NEW YORK—Ric Ocasek, lead singer of The Cars, a band best known for their hit “Just What I Needed,” was discovered dead Sunday afternoon in his Manhattan apartment.
The New York Police Department said that officers found the 75-year-old Ocasek at about 4 p.m. after responding to a 911 call. They said there were no signs of foul play and that the medical examiner was to determine a cause of death.
The death comes a year after The Cars were inducted into the Rock & Roll Hall of Fame, followed by an announcement by model Paulina Porizkova on social media that she and Ocasek had separated after 28 years of marriage. The pair first met while filming the music video for “Drive,” another Cars hit.
The first three songs on their 1978 self-titled first album were all hit singles: “Good Times Roll,” ″My Best Friend’s Girl” and “Just What I Needed.”
They had 10 other singles in the Billboard top 40, and of their seven studio albums, four were in Billboard’s top 10.
The band broke up in 1988.
The Cars were inducted into the Rock & Roll Hall of Fame in 2018 after being nominated twice before. During the ceremony, Ocasek paid tribute to Orr, who died in 2000 of pancreatic cancer.
“It’s quite strange to be here without him,” Ocasek said.
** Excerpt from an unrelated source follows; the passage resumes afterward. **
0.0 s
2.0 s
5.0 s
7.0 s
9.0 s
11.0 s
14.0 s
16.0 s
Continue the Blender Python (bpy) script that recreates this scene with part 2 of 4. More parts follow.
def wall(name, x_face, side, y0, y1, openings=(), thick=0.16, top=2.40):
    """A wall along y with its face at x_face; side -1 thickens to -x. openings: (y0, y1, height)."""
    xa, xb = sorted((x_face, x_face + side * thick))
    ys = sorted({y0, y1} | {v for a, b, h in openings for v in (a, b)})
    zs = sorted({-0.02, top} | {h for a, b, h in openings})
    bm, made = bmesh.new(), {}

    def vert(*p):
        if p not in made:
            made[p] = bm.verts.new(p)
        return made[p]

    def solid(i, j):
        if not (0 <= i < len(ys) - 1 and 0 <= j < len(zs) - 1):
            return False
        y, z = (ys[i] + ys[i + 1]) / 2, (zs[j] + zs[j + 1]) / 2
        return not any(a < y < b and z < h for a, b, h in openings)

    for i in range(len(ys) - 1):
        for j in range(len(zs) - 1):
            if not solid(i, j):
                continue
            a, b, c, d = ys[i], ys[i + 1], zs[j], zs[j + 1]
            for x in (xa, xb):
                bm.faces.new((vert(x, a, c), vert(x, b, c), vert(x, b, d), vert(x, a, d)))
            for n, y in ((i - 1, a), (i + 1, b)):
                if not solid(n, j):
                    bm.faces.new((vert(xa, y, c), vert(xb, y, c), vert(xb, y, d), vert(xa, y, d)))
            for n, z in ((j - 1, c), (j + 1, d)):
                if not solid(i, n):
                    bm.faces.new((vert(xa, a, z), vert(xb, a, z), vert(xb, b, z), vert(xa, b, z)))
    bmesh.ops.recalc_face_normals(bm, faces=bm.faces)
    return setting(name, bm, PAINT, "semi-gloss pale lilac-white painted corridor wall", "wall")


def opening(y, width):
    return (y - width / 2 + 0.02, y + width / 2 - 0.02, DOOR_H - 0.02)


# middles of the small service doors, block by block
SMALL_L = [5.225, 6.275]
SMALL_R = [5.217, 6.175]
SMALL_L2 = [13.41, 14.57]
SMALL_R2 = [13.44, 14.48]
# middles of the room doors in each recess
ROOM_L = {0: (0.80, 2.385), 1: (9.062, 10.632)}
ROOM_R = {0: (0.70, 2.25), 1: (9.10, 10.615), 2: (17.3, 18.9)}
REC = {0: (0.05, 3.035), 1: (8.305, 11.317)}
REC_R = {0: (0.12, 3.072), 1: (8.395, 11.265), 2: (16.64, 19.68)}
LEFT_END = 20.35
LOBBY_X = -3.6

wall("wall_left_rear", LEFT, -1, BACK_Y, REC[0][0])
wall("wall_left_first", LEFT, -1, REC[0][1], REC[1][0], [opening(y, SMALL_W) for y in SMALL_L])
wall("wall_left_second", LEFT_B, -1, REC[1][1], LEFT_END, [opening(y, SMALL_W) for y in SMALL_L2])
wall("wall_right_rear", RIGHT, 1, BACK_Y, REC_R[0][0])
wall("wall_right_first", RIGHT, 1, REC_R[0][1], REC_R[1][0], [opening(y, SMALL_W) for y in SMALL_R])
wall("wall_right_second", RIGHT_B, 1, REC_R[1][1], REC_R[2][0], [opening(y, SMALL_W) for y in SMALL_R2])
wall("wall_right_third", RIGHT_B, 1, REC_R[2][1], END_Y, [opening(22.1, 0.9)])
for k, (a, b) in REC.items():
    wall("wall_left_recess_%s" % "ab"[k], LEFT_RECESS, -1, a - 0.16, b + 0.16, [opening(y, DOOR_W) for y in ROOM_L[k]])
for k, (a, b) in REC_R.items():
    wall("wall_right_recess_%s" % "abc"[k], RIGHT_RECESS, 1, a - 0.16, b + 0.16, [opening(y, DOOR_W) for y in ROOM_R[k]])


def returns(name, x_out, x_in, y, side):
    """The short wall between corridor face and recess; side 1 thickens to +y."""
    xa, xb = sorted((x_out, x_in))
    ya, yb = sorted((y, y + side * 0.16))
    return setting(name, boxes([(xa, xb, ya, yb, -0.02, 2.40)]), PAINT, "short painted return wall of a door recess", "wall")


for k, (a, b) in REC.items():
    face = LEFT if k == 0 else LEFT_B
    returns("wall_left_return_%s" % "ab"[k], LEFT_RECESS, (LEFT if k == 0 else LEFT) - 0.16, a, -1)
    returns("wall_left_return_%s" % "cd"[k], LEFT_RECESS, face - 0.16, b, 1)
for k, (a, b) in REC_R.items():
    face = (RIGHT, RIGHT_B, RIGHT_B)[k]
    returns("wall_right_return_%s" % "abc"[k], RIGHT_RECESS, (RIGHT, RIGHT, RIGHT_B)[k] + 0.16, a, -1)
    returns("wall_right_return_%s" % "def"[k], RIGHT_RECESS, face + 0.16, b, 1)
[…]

In announcing the separation last year, Porizkova said that their family is “a well-built car.” But she says that “as a bicycle, my husband and I no longer pedal in unison.” Ocasek had six sons, two from each of his three marriages.
He grew up in Baltimore, and his family moved to Cleveland when he was a teenager. After graduating high school he had stints at Antioch College and Bowling Green State University in the mid-1960s before dropping out to pursue music.
Ocasek met Orr in 1965 and they formed their own first band called ID Nirvana in 1968. In the 1970s they relocated to Boston and formed bands including the folk-rock Milkwood and also played as an acoustic duo before finding their calling when they created The Cars.